Appraisers are sometimes met with surprise when they deliver business valuation reports to clients. An attorney or business owner may have hired the expert to determine the fair market value of a business interest for, say, divorce or gift and estate tax purposes — and the client wonders, “Is this all I would receive if I were to sell the business?”

This is a natural concern, because the owner’s business is likely his or her most valuable personal asset. To alleviate panic, disbelief and frustration, it’s important to understand the differences between fair market value and investment value. These two standards of value are not synonymous.

Fair Market Value vs. Investment Value

Fair market value is the hypothetical price, expressed in terms of cash equivalents, at which a property would change hands between willing and able buyers and sellers acting at arm’s length in an open and unrestricted market. Neither would be compelled to act and both would have reasonable knowledge of the relevant facts. It’s essentially the price the universe of hypothetical buyers and sellers would agree on for the business. This standard of value is relevant for various tax purposes and for many litigation scenarios. It’s also a useful starting point when selling a business — but it may be less than you’d receive in a well thought-out sale of your business.

In the real world, value is in the eye of the beholder. Some investors have different perceptions of risk or may operate complementary businesses that provide cost-saving or revenue-enhancing synergies. When selling your business, you want to find a strategic investor who’s willing to pay a premium above fair market value, such as a competitor or joint venture partner. In other words, the appropriate standard of value in a merger or acquisition is investment (or strategic) value. This is the value to a particular investor. It can be more or less than fair market value — but when it comes to selling the business, most owners will hold out for a buyer willing to pay a premium price.

Nontransferable, Owner-Specific Elements of Value

A business may have more value in the hands of certain types of owners. This is especially true of professional practices that require the owner-operator to obtain specialized training or licensing. These businesses possess what is known as “personal (or professional) goodwill,” as opposed to “enterprise (or business) goodwill.” The Indiana Supreme Court succinctly defines personal goodwill as the value “associated with the individual practitioner. This type of goodwill is based on revenues being generated because of the practitioner’s skills, knowledge, and reputation” (Yoon v. Yoon, 1997).

It extends beyond professional practices and can exist in any commercial enterprise.
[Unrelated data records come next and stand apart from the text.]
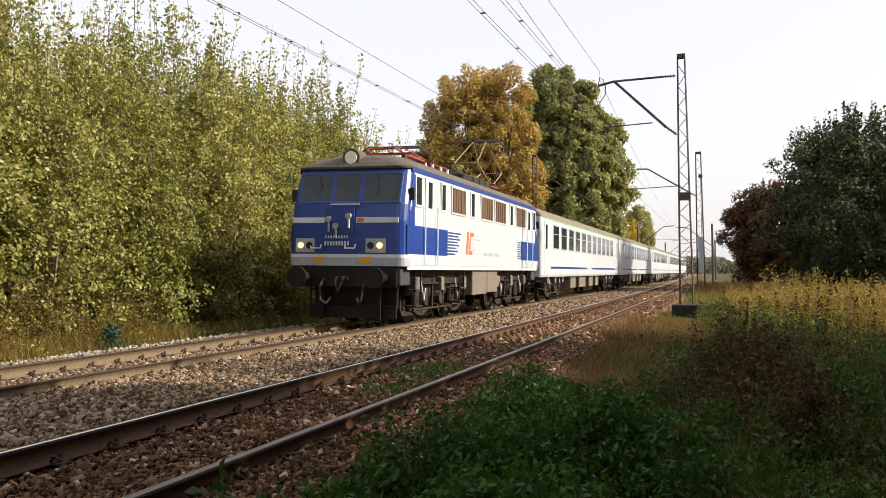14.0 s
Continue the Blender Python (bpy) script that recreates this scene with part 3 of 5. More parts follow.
def overhead():
    far = 272
    for dx in (0.0, 0.09):
        wire("grooved contact wire over the far track", [(-8.65 + dx, -8, 5.95), (-8.65 + dx, 14.3, 6.2), (-8.65 + dx, 27, 6.36), (-8.8 + dx, 71, 6.5), (-8.0 + dx, 120, 6.6), (xb(195), 195, 6.6), (xb(far), far, 6.6)])
    wire("messenger wire over the far track", [(-8.6, -8, 6.9), (-8.6, 16.4, 6.96), (-8.6, 26.9, 7.1), (-8.7, 71, 8.9)], 0.0068)
    wire("messenger wire over the far track", [(-8.7, 71, 8.9), (-8.0, 120, 7.7), (xb(195), 195, 7.7), (xb(far), far, 7.8)], 0.0068, 0.5)
    for dx in (0.0, 0.09):
        wire("grooved contact wire over the near track", [(-4.15 + dx, -8, 5.95), (-4.15 + dx, 15.0, 6.08), (-4.15 + dx, 20.8, 6.2), (-4.0 + dx, 32.9, 6.5), (-5.4 + dx, 65, 6.6), (xa(143), 143, 6.6)])
        wire("grooved contact wire over the near track", [(-3.85 + dx, -8, 6.2), (-3.85 + dx, 16.1, 6.42), (-3.85 + dx, 24.0, 6.62), (-4.6 + dx, 32.9, 6.85), (-5.0 + dx, 65, 7.4)])
    wire("messenger wire over the near track", [(-3.85, -8, 6.7), (-3.85, 17.5, 6.9), (-3.85, 26.1, 6.83), (-4.7, 32.9, 7.4)], 0.0068)
    wire("messenger wire over the near track", [(-3.8, -8, 7.4), (-3.8, 20.8, 7.85), (-3.8, 31.0, 8.25), (-4.05, 32.9, 8.4), (-5.1, 65, 8.75)], 0.0068)
    wire("messenger wire over the near track", [(-5.1, 65, 8.7), (-5.6, 124, 7.7), (-5.5, 188, 7.7)], 0.0068, 0.5)
    for y in (17.0, 19.5, 22.0, 24.5):
        wire_clamp(-8.605, y, 6.2 + (y - 14.3) * 0.0126)
    for y in (29.0, 35.0, 41.0, 47.0):
        wire_clamp(-8.605 - (y - 27) * 0.0034, y, 6.36 + (y - 27) * 0.0032)
    for y in (16.0, 19.0):
        wire_clamp(-4.105, y, 6.08 + (y - 15.0) * 0.0207)
    for y in (18.0, 21.5):
        wire_clamp(-3.805, y, 6.42 + (y - 16.1) * 0.0253)


# ---- train ----


def outline(hw, y0, y1, r, z, n=4):
    """A rounded rectangle in plan, counter-clockwise from the front right corner."""
    pts = []
    for cx, cy, a0 in ((hw - r, y0 + r, -90), (hw - r, y1 - r, 0), (-hw + r, y1 - r, 90), (-hw + r, y0 + r, 180)):
        for k in range(n + 1):
            a = radians(a0 + 90 * k / n)
            pts.append((cx + r * math.cos(a), cy + r * math.sin(a), z))
    return pts


def loft(levels, cap_bottom=True, cap_top=True):
    bm = B()
    rings = [[bm.verts.new(p) for p in ring] for ring in levels]
    n = len(rings[0])
    for a, b in zip(rings[:-1], rings[1:]):
        for i in range(n):
            bm.faces.new((a[i], a[(i + 1) % n], b[(i + 1) % n], b[i]))
    if cap_bottom:
        bm.faces.new(rings[0][::-1])
    if cap_top:
        bm.faces.new(rings[-1])
    return bm


def wheel(parent, x, y, r):
    """A railway wheel with its flange, on the axle end."""
    s = 1 if x > 0 else -1
    bm = B()
    rod(bm, (x - s * 0.065, y, r), (x + s * 0.065, y, r), r, 28)
    rod(bm, (x - s * 0.095, y, r), (x - s * 0.065, y, r), r + 0.028, 28)
    rod(bm, (x + s * 0.05, y, r), (x + s * 0.14, y, r), r * 0.32, 14)
    w = part("wheel", bm, M_UNDER, parent)
    part("axle_box", cubes((min(x + s * 0.12, x + s * 0.36), max(x + s * 0.12, x + s * 0.36), y - 0.2, y + 0.2, r - 0.2, r + 0.2), bevel=0.03), M_UNDER, parent)
    return w


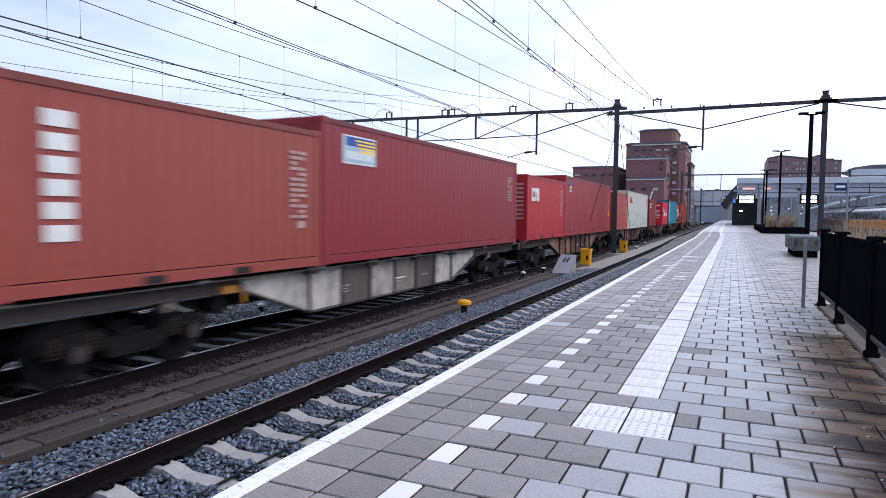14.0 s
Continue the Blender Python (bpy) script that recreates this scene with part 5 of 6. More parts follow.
# pale gantries over the station throat
for x0, x1, y, z in [(-13.66, -7.46, 150, 7.21), (-12.36, -1.38, 185, 6.6), (-12.93, -1.85, 205, 4.73), (-7.79, 1.81, 200, 8.67)]:
    root = thing("signal_gantry", "distant pale steel gantry over the station throat", "gantry", (0, y, 0), group="pale gantries")
    b = BM()
    box(b, x0, x1, -0.15, 0.15, z - 0.14, z + 0.14)
    part("beam", b, PALE, root)
    for x in (x0 + 0.3, x1 - 0.3):
        b = BM()
        box(b, x - 0.12, x + 0.12, -0.12, 0.12, -1.1, z - 0.14)
        part("leg", b, M["steel_grey"], root)
# brick offices behind the station
off = thing("brick_offices", "pink-brown brick office block behind the station", "building")
PINK = material("pink_brown_brick", (0.215, 0.15, 0.16), 0.8, fine=3, coarse=0.1, vary=0.15)
b = BM()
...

In that context, personal goodwill includes not only skills, knowledge, and reputation, but contacts and relationships among other things. Business owners will often look at these relationships and specials skills without realizing that they may not be able to transfer some of them to a new owner.

Obviously, the business is worth less to the extent that these nontransferable skills generate income that’s also nontransferable to a buyer. Fair market value would not include these nontransferable personal goodwill items.

Business owners often also fail to realize that as the owner they are entitled to a job, and that translates to a value proposition for them. While there are individuals in the universe of hypothetical buyers who also might be buying a job, they are not all of the buyers out there, and often have fewer resources with which to buy a business. As such, the asset of having a job, which provides income as well as elements of control, is not likely to be as valuable an asset in the market place as to the owner of the business.

Valuators Bring Objectivity

Another possible reason some owners are surprised by an appraiser’s conclusion is that they lack one of the key requirements for buyers and sellers under the fair market value standard — “reasonable knowledge of the relevant facts.” Value, in the eyes of an entrepreneur who’s nurtured the business for years, may be skewed by pride, joy and other emotions. Valuators can provide objective market evidence that can serve as a sanity check for unrealistic owners.

Using Both Standards to Improve Decision-Making

Both fair market value and investment value are important metrics when selling (or buying) a business. If you’re currently having the business appraised for estate tax planning, litigation or other purposes, it’s often cost-effective to measure both standards of value simultaneously. Every business owner is curious about the value of his or her investment, regardless of whether or not a sale is imminent.